Tyrants come in all shapes and sizes, but what they have in common is that their favorite mode of coping with people is to dominate them. Jesus was clear that God created us for what psychologist Alfred Adler called, horizontal relationships.  No one is meant to be above us, and no one is meant to be below us.  This does not mean we cannot have or be a boss, a teacher, a police officer, or some other such authority. Christians are called to submit to authority (Ro 13:1). But none of that is ever meant to be personal authority. If we have authority over another person, there is some higher entity that they are actually submitting to: the state, who has the power to protect rights; the company, who has the power to fire, or promote; or even the parents, who are invested by God.  

But no person is supposed to dominate another person because it violates that person’s selfhood. It does violence to the image of God in them.  A Tyrant, because of his shame, will seek personal power over people, rather than trade value for value as a servant leader.  A boss, a parent, a friend, or the worst, a pastor, may use you to soothe their insecurity and the anxiety of their self-doubt by seeking dominance over you.  

But this is the broken image of leadership as God intended it and as Jesus described it to his own status-hungry disciples (Mk 10:42-44).  All relationships should start with the acknowledgement that here before you is an image-bearer of the Almighty.  To seek dominance is to destroy that image.  The techniques vary from obvious and physically violent, to subtle and highly manipulative. Either way, as Jesus said, “You know that those who are regarded as rulers of the Gentiles lord it over them, and their high officials exercise authority over them. 43 Not so with you.” (Mk 10:42-43 emphasis mine).  

Followers

On the opposite end, are the extreme followers.  There could be no tyrants if there were not those who were prone to give over the keys to their identity and their responsibility for thinking to these tyrants.  People long for heroes and infallible leaders, because they long for God.  Many people did not quite get what they needed or wanted from an earthly Father, and so they are susceptible to any fatherly type of tyrant.  Others just like having someone to trust in, who will take care of them, of everything, and sometimes, who they can blame when things go wrong.  

You don’t have to look all the way to the cults like Jonestown and Waco. There is some level of a sinful willingness to follow in every sphere of human life, and at most otherwise good churches.  Consider the teenager who lets the cool kids get him into trouble. Why is he doing what he knows to be wrong? Because of the powerful desire to follow the one who will give him status by association.  Isn’t this what happens in spiritually abusive churches?  Men and women seek status, so they seek to hitch themselves to the highest status leaders in the church. These followers will eventually become tyrants if they can, and for the same reason.  

Gangs, online communities, clubs, secret societies, and pretty much any grouping of people has great potential for this sort of thing, but none is more destructive than when it happens in a government.
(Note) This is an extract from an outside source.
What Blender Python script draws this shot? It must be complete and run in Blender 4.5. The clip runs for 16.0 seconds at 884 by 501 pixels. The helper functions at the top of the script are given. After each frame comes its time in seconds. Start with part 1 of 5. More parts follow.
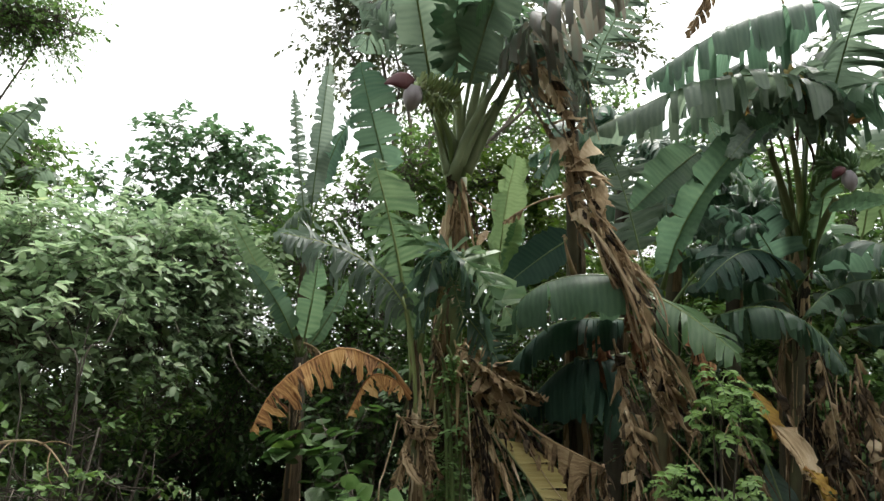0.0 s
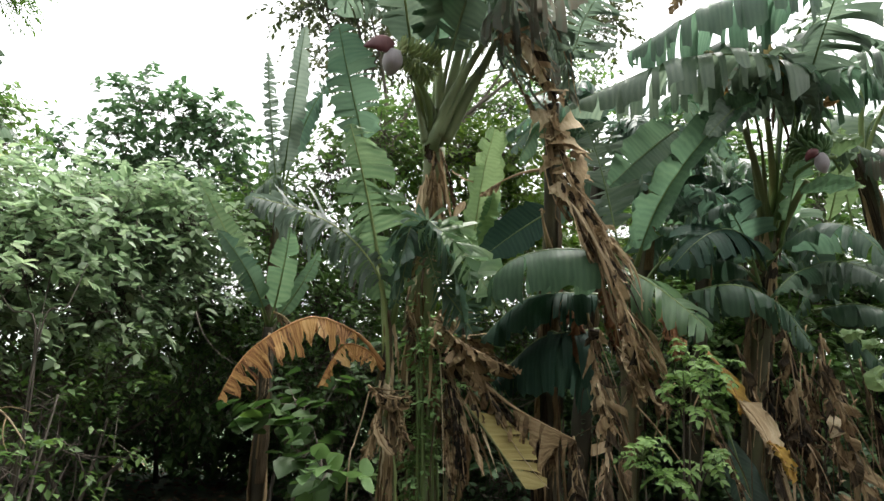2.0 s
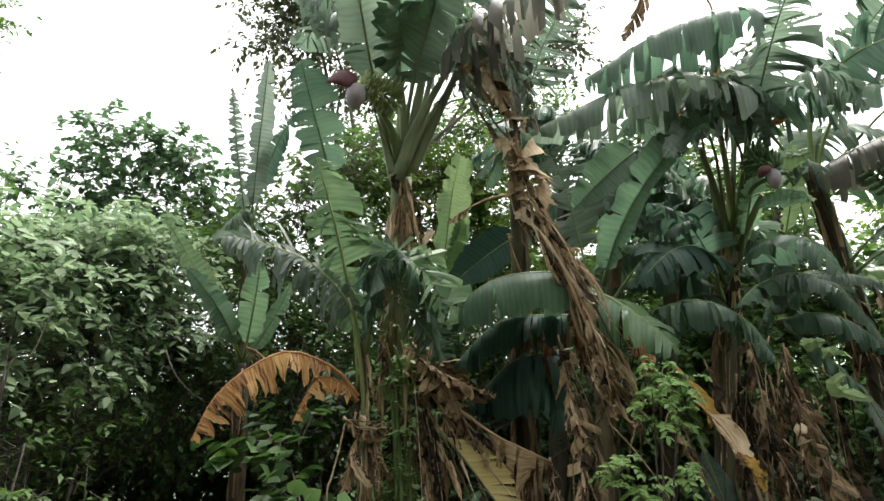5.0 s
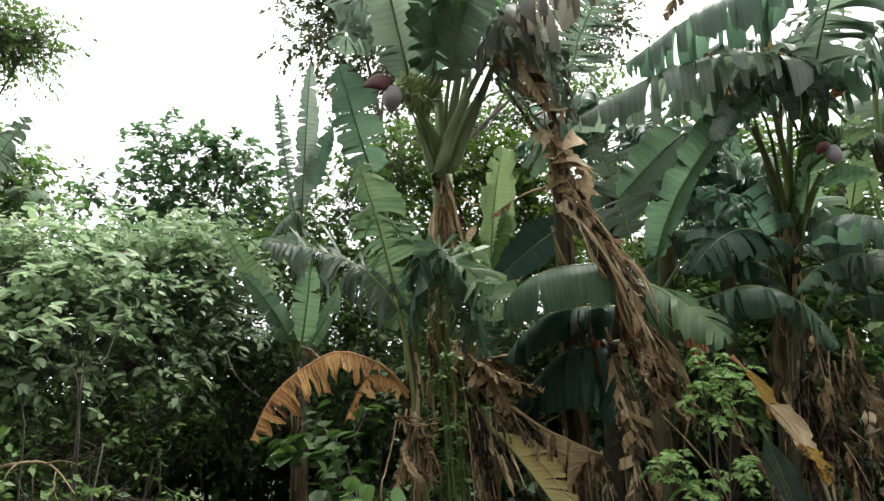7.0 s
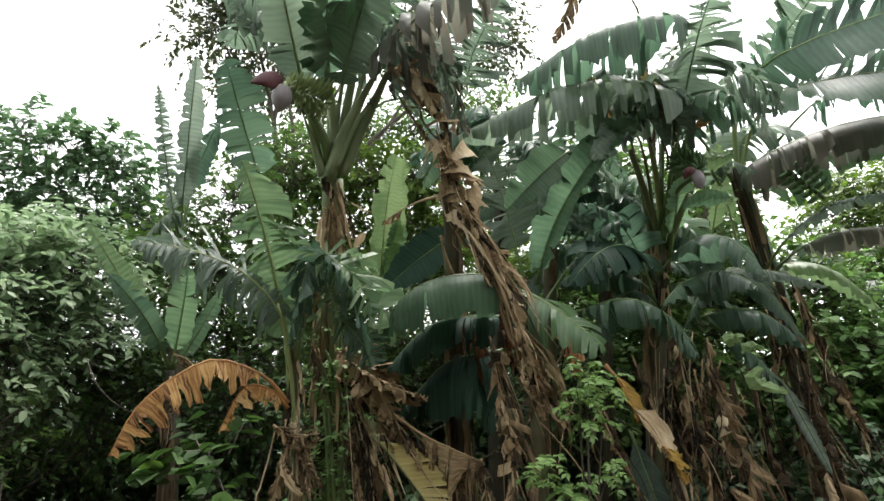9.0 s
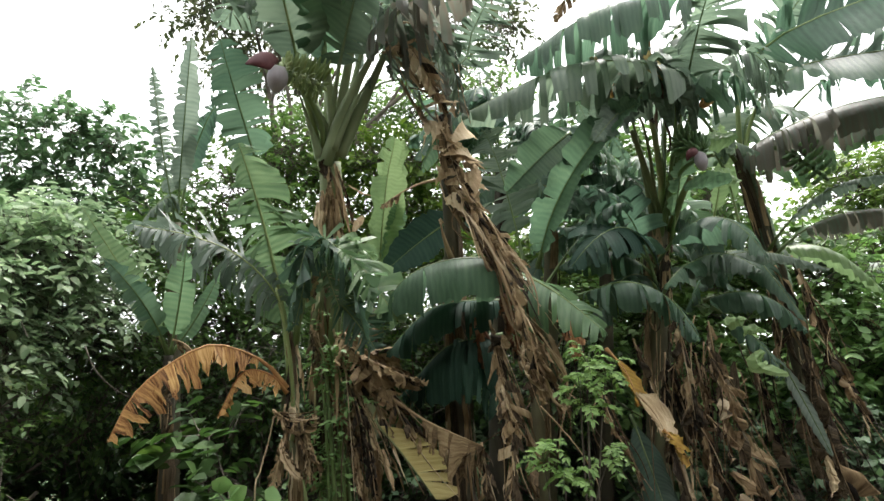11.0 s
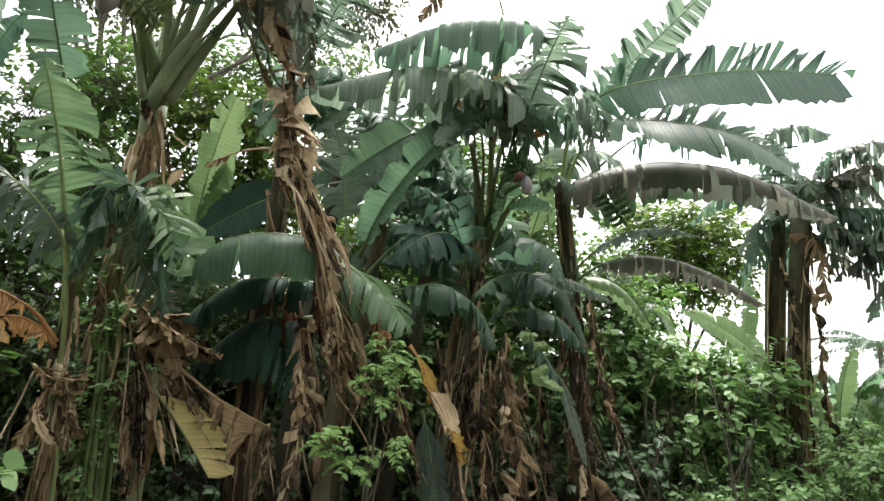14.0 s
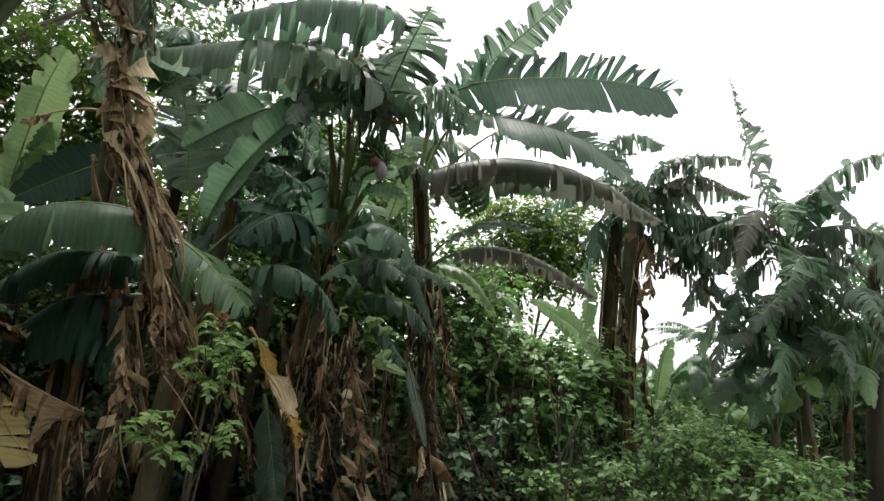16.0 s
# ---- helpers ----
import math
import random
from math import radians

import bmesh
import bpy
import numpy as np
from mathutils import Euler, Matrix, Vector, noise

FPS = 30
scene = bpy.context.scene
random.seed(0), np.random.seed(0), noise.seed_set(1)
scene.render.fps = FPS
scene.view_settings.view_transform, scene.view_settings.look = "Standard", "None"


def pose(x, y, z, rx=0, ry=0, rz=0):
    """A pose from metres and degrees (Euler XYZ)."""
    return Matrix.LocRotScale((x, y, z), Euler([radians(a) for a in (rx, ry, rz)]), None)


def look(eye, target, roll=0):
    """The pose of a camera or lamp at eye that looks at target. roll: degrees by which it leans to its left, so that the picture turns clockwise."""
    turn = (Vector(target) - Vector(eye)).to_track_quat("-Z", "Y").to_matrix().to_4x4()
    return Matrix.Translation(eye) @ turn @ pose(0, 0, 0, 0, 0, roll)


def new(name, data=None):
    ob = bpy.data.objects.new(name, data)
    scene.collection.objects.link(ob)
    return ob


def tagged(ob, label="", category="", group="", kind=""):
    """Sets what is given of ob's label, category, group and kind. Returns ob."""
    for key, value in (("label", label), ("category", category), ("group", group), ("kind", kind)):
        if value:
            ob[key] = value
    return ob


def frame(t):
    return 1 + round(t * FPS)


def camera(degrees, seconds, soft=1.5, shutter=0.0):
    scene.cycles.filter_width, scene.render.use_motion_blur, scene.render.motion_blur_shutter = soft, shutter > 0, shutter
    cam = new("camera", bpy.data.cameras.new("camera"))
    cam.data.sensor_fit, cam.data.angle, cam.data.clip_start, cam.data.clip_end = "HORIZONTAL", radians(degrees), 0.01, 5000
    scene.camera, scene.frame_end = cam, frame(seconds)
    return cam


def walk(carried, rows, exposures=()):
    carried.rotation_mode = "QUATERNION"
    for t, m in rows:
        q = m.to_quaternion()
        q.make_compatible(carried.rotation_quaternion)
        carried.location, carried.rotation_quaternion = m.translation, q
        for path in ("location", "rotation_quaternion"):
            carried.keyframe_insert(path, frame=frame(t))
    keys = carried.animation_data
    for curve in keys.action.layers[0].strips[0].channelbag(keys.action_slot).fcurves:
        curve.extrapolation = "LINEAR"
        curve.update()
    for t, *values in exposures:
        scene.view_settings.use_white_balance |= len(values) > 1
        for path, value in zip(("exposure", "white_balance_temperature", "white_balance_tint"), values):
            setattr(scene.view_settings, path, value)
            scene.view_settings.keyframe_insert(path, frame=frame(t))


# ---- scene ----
cam = camera(71.9, 16.0)
PATH = [
    (0, (-0.051, 0.428, 1.471), (-0.033, 2.367, 1.96), 0.9),
    (0.5, (-0.054, 0.421, 1.47), (-0.006, 2.364, 1.942), 2.1),
    (1, (-0.081, 0.465, 1.416), (0.004, 2.395, 1.932), 1.3),
    (1.5, (-0.062, 0.472, 1.449), (0.03, 2.419, 1.898), -0.3),
    (2, (-0.093, 0.504, 1.424), (0.027, 2.454, 1.85), 1.7),
    (2.5, (-0.058, 0.477, 1.433), (-0.126, 2.418, 1.912), 2.1),
    (3, (-0.042, 0.437, 1.421), (-0.034, 2.37, 1.933), 1.6),
    (3.5, (-0.042, 0.437, 1.417), (0.118, 2.366, 1.922), 1.1),
    (4, (-0.06, 0.458, 1.447), (0.19, 2.373, 1.969), 0.6),
    (4.2, (-0.064, 0.443, 1.448), (0.185, 2.361, 1.959), -0.4),
    (6.3, (-0.012, 0.438, 1.515), (0.116, 2.376, 1.993), -0.6),
    (6.5, (0.003, 0.409, 1.525), (0.105, 2.351, 1.992), -0.8),
    (7, (0.037, 0.386, 1.546), (0.049, 2.336, 1.991), -2.4),
    (7.5, (0.068, 0.384, 1.554), (0.087, 2.332, 2.006), -2.1),
    (8, (0.072, 0.389, 1.557), (0.213, 2.311, 2.09), -5.7),
    (8.5, (0.082, 0.412, 1.523), (0.405, 2.302, 2.092), -4.8),
    (9, (0.097, 0.416, 1.525), (0.445, 2.33, 1.99), -2.9),
    (9.2, (0.123, 0.455, 1.507), (0.513, 2.359, 1.978), -2.7),
    (11.3, (0.107, 0.457, 1.548), (0.443, 2.386, 1.955), -2.9),
    (11.5, (0.087, 0.449, 1.551), (0.419, 2.373, 1.986), -1.8),
    (12, (0.091, 0.442, 1.526), (0.368, 2.36, 2.021), 0.3),
    (12.5, (0.086, 0.42, 1.558), (0.391, 2.333, 2.055), 1.1),
    (13, (0.122, 0.413, 1.538), (0.568, 2.307, 1.998), 1.8),
    (13.5, (0.153, 0.428, 1.538), (0.829, 2.272, 1.916), 2.7),
    (14, (0.184, 0.442, 1.522), (1.045, 2.206, 1.908), 4.0),
    (14.5, (0.237, 0.421, 1.547), (1.228, 2.116, 1.925), 4.1),
    (15, (0.281, 0.405, 1.519), (1.355, 2.054, 1.877), 4.1),
    (15.5, (0.288, 0.399, 1.532), (1.401, 2.024, 1.882), 4.1),
    (16, (0.333, 0.322, 1.543), (1.546, 1.87, 1.907), 4.7),
]
walk(cam, [(t, look(eye, target, roll)) for t, eye, target, roll in PATH],
     [(0, 0.72), (2.5, 0.92), (4, 0.9), (7, 0.8), (8, 0.9), (9, 0.84), (11.5, 1.14), (12.5, 1.18), (13.5, 1.14), (14.5, 1.0), (15.5, 0.8), (16, 0.44)])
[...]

The extreme version of this might be seen in fascist (Hitler) or communist (Mao) countries, but even democratic political systems will bring out the sinful tendency to want to give over thinking responsibility to an all powerful leader who has tapped into a need in the masses and become a cult of personality.

So What Do We Do?

These are just some of the ways that our sin manifests to break down the image of God inside us and derail us from living the life we were made for and to live for God, ourselves, and others. Sometimes, to look around, or to even look at yourself can feel hopeless. Does anyone come to earth and live like an image-bearer, fulfilling the purpose God had for humanity when he lovingly created us? There was one. And his work on earth has made possible the restoration of us all, if only we will have eyes to see what he has done, and ears to hear what he has said. His name is Jesus. He knows you and loves you, and he was everything he is calling us to be.

Manifestations of a Broken Image Pt. 1

How do most people think of work?  Most people think of work as something that you have to do, so that you can afford the things that you want to do.  They work for the weekend.  But the weekend is often just as hard, if not harder, at least for those with families.  There are kids to raise, notoriously difficult and labor intensive.  If it isn’t labor intensive then you are doing it wrong!  There is a house and lawn to keep up. Don’t forget about the fact that all week, spouses have been able to avoid one another while one or both of them were working outside the home.  Remember what God said about the curse on marriage?  Will it be fun for the wife to have a “desire [that] shall be contrary to [her] husband?”  It is potentially no fun for either one of them.    

And so much of the work is in the hopes of gaining enough to spend on pleasures. But those pleasures always fall short of being worth the effort.  When one lives for comfort and pleasure, the best part is the anticipation and the work to achieve them.  Getting the comfort and pleasure is never as great as we anticipate that it will be. Why? 

Because pleasure seeking is not actually what we’re made for. 

Think about something pleasurable, like eating cake. Anticipating it is great. Smelling it is great. The first two or three bites are great. But the third through the seventy-fifth bites become increasingly not great. In fact, they start to impact our emotions negatively as we begin thinking about the pain that is coming, the weight that will be gained, the early death that we can expect if we keep doing this, how disgusted with ourselves we are for not stopping. If cake is not your thing, insert sex, drugs, alcohol, shopping, and you’ll see that emptiness and depression are the result of all of it. Right now in history is the worst time to be dealing with this, because we are so prosperous. If you didn’t have time for any of these things, because you spent all your time on toil in order to survive, you’d have other problems, but you wouldn’t have this one. The current age is the most dangerous in history in terms of having the time and resources to seek pleasure and comfort to our hearts content, which is actually impossible, though we are killing ourselves to learn that.